Abbiamo avvertito una solitudine nell’essere cittadini di questo tempo. Abbiamo allora salutato con
gioia e con entusiasmo questa vitalità della Chiesa di Roma, questa sua attualità,
questo saper intervenire in soccorso del tempo. Per questo ci siamo stretti
intorno a Papa Giovanni Paolo II ed il suo pontificato ci è sembrato così più
grande. E con Lui la Chiesa nel suo insieme si è resa visibile con tutta la sua
opera, incessante nei secoli, intimamente legata alla nostra Europa, alla
nostra formazione culturale, religiosa, sociale e morale. Per questo abbiamo
accolto il nuovo Pontefice che ne è espressione piena e salutato con viva
simpatia la scelta di un nome che evoca il passato dell’Europa, che ricorda un
grande impegno ed una sfida ideale, che ci riporta ai grandi progetti, alle
forti passioni di quelle che danno energia all'uomo e che lo fortificano di
nuovi e più potenti contenuti. Perché è a partire da Roma, a partire dalla
Chiesa di Roma che possiamo riprendere un nuovo cammino.
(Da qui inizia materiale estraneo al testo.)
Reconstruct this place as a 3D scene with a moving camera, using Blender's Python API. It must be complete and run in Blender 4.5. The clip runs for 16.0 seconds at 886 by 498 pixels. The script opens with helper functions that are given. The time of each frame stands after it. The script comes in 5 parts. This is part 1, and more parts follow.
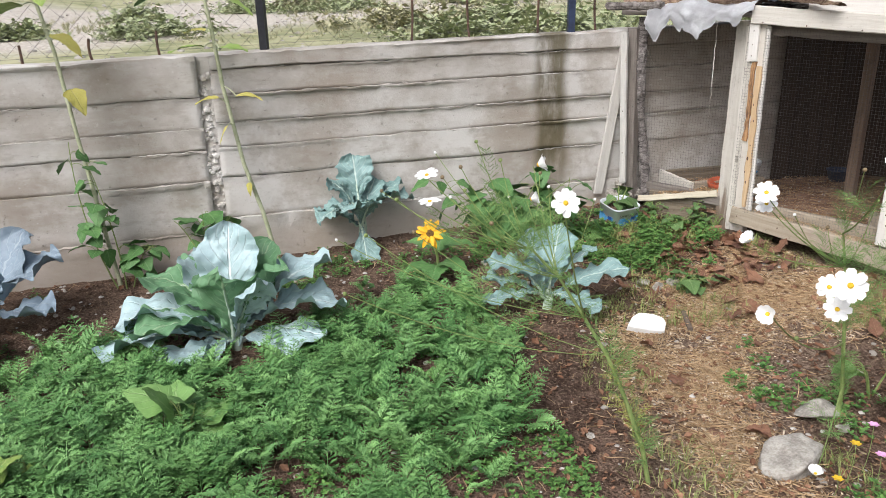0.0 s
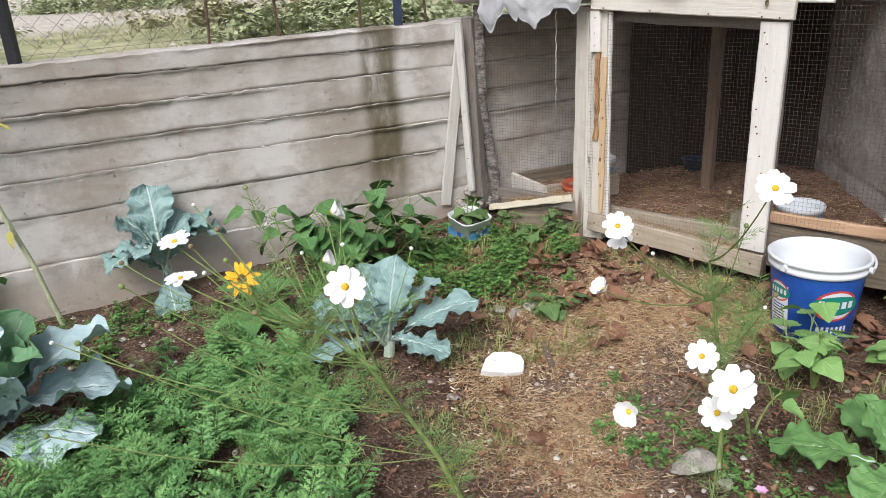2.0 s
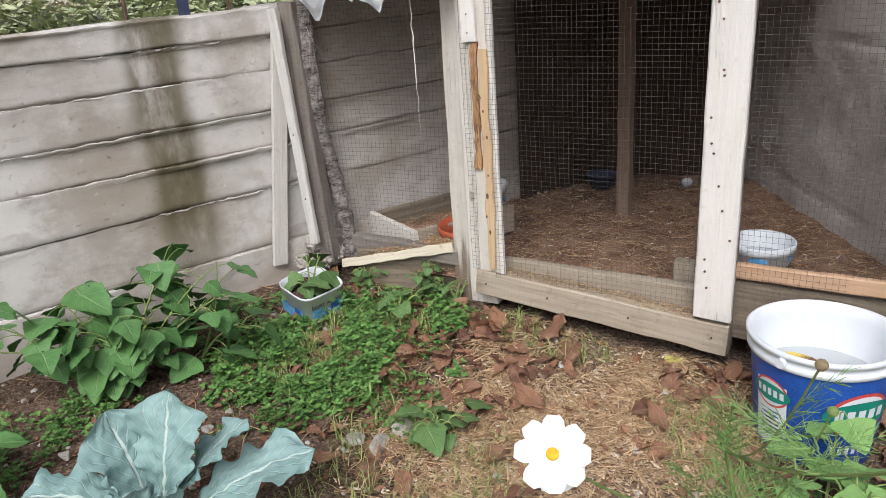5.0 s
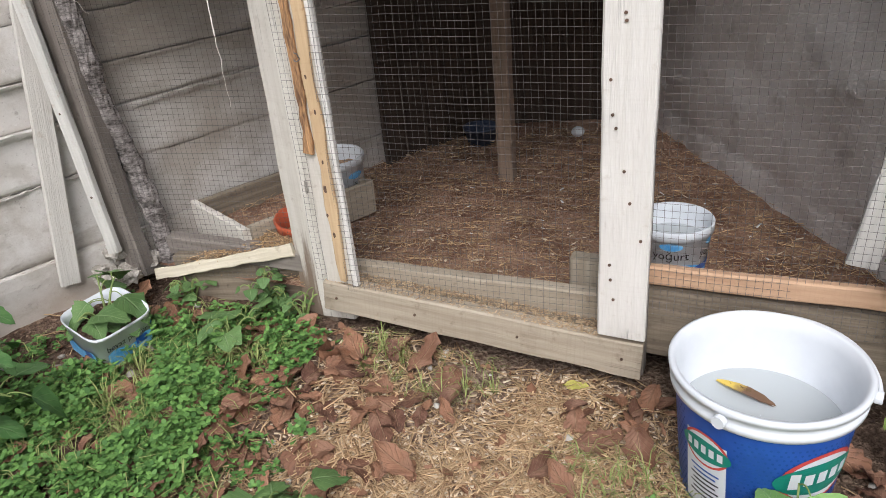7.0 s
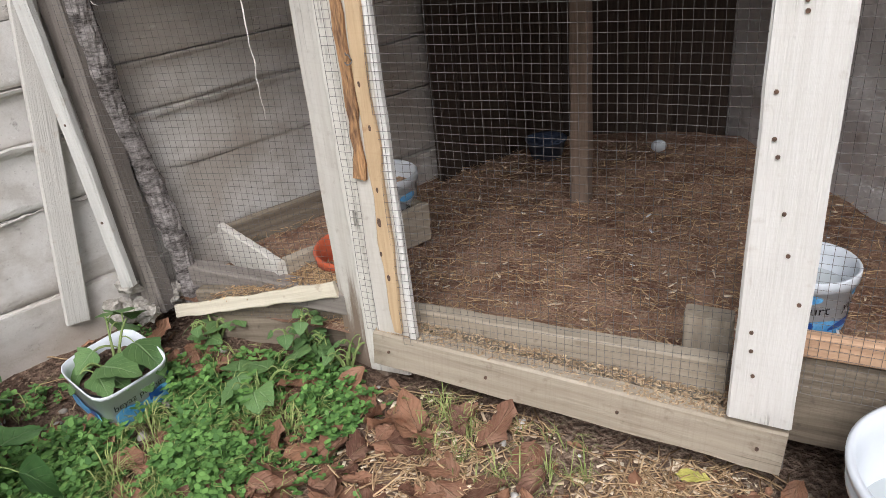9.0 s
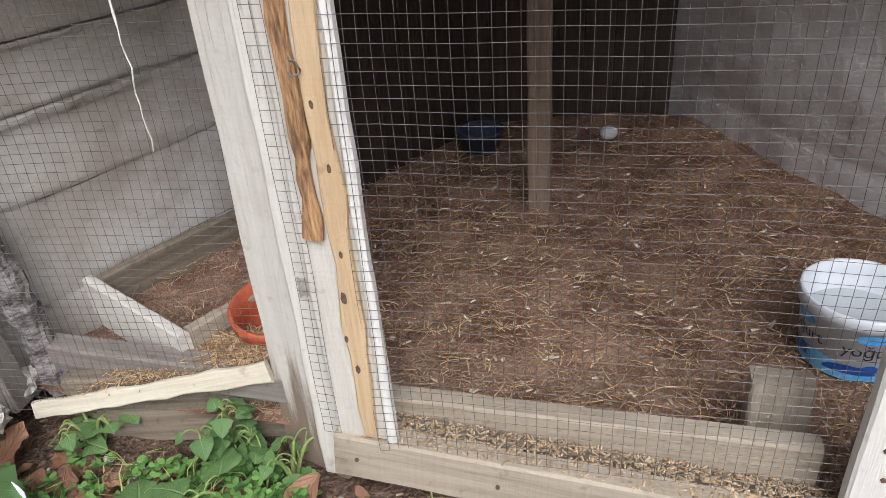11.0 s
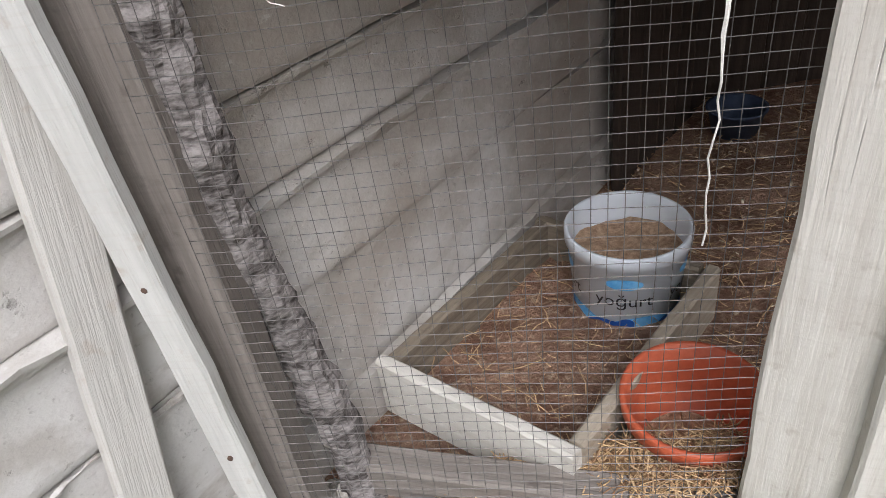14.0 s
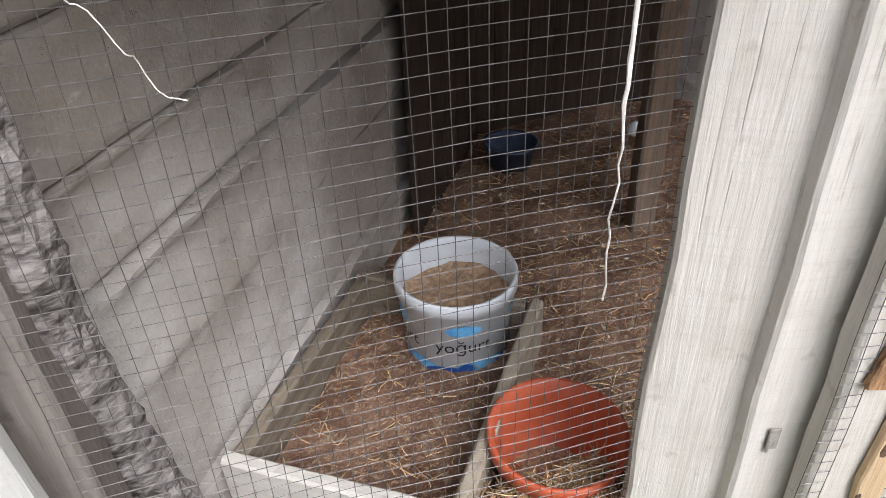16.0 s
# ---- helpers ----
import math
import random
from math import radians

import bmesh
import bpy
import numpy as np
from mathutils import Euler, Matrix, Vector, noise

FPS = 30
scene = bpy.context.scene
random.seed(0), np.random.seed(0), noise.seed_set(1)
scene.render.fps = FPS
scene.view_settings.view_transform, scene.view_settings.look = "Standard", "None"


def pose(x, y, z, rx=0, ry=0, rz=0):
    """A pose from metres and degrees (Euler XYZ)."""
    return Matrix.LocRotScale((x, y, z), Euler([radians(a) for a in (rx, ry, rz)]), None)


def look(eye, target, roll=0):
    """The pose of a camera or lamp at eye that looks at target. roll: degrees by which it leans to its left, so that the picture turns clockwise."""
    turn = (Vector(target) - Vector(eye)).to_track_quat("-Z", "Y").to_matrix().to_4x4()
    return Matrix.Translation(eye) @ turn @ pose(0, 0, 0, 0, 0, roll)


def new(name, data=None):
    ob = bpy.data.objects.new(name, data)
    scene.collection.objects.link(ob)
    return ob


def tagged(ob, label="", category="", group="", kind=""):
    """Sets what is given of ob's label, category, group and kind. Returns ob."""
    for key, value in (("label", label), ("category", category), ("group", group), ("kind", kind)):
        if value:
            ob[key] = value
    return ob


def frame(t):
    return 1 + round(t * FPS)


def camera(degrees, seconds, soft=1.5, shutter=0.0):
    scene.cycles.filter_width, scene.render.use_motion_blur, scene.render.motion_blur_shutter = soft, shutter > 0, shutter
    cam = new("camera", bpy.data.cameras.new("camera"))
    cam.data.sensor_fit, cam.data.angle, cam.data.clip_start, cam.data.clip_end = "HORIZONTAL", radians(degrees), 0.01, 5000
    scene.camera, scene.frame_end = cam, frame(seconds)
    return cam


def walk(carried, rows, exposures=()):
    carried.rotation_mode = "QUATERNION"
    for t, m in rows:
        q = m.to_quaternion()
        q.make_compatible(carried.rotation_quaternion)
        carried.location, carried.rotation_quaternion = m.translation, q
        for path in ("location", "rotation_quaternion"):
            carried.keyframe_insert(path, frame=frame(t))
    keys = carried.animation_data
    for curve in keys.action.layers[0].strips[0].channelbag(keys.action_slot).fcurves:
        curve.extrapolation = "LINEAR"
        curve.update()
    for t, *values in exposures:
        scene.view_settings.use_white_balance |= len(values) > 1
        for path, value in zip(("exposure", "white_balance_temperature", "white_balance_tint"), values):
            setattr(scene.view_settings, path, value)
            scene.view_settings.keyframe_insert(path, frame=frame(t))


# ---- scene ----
cam = camera(62.3, 16.0, 0.4)
PATH = [
    (0, (-0.0011, 0.0023, 1.2982), (-0.0025, 1.8930, 0.6462), -1.26),
    (0.5, (0.1103, 0.1285, 1.2923), (0.1333, 2.0080, 0.6090), -2.44),
    (1, (0.1963, 0.2099, 1.2986), (0.3032, 2.1018, 0.6588), -1.32),
    (1.5, (0.2338, 0.3809, 1.3085), (0.5140, 2.2485, 0.6501), -1.84),
    (2, (0.2546, 0.5191, 1.3022), (0.5699, 2.3684, 0.6088), -3.01),
    (2.5, (0.3657, 0.6936, 1.3146), (0.6068, 2.5858, 0.7136), -1.20),
    (3, (0.4652, 0.8991, 1.2979), (0.7774, 2.7396, 0.5802), -1.46),
    (3.5, (0.4950, 1.0696, 1.2866), (1.1037, 2.8549, 0.6216), -1.18),
    (6, (0.8258, 1.7234, 1.1312), (1.3843, 3.4611, 0.3136), -4.92),
    (6.5, (0.9277, 1.8391, 1.1351), (1.5163, 3.5128, 0.2120), -4.82),
    (7, (0.9926, 1.9522, 1.1495), (1.7897, 3.5409, 0.2327), -5.52),
    (7.5, (0.9630, 2.0229, 1.1312), (1.8235, 3.5738, 0.2070), -3.91),
    (8, (1.0128, 2.0922, 1.1247), (1.7944, 3.6565, 0.1541), -4.90),
    (8.5, (1.0442, 2.1759, 1.1051), (1.7563, 3.8097, 0.1976), -5.50),
    (11, (1.1198, 2.7382, 1.0504), (2.1148, 4.1423, 0.0314), -4.51),
    (11.5, (1.1081, 2.8122, 1.0508), (2.2326, 4.0961, 0.0081), -0.44),
    (12, (1.1064, 2.9411, 1.0354), (2.1033, 4.3340, 0.0029), -4.09),
    (12.5, (1.0531, 3.0982, 1.0457), (1.9419, 4.5795, 0.0377), -2.30),
    (13, (0.9888, 3.2370, 1.0617), (1.9096, 4.6910, 0.0429), -4.92),
    (13.5, (0.8977, 3.3308, 1.0700), (1.9021, 4.6844, -0.0065), -6.81),
    (14, (0.9066, 3.4159, 1.0597), (1.8340, 4.7642, -0.0901), -8.05),
    (14.5, (0.9103, 3.4730, 1.0635), (1.9501, 4.7122, -0.1126), -5.24),
    (15, (0.9013, 3.5123, 1.0715), (2.2037, 4.4936, -0.0865), -2.56),
    (15.5, (0.8907, 3.5275, 1.0769), (2.2844, 4.3786, -0.0778), -1.84),
    (16, (0.8681, 3.5445, 1.0785), (2.2762, 4.4145, -0.0441), -1.87),
]
EXPOSURES = [(0.0, 0.18, 6250, 11), (3.5, 0.08, 6200, 11), (8.5, 0.08, 6150, 11), (10.8, 0.22, 6030, 11), (12.5, 0.14, 5990, 11), (14.5, 0.20, 5980, 11), (16.0, 0.44, 5990, 11)]
walk(cam, [(t, look(eye, target, roll)) for t, eye, target, roll in PATH], EXPOSURES)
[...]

Ed oggi dunque continuiamo a
guardare a Roma, con gli occhi della speranza, per quello che tutto ciò può
significare per questo avvio di secolo, per questo terzo millennio che ha così
tremendamente bisogno di una specifica caratterizzazione. Ma anche per quello
che può risultare di utile e di proficuo per l’Europa tutta, per la sua unità,
per la sua identità, per il suo futuro, per l’Occidente, per la civiltà
occidentale nel suo insieme. Ritroveremo così quelle radici che sono state
negate, per miopia, per calcolo, ad un grande Papa.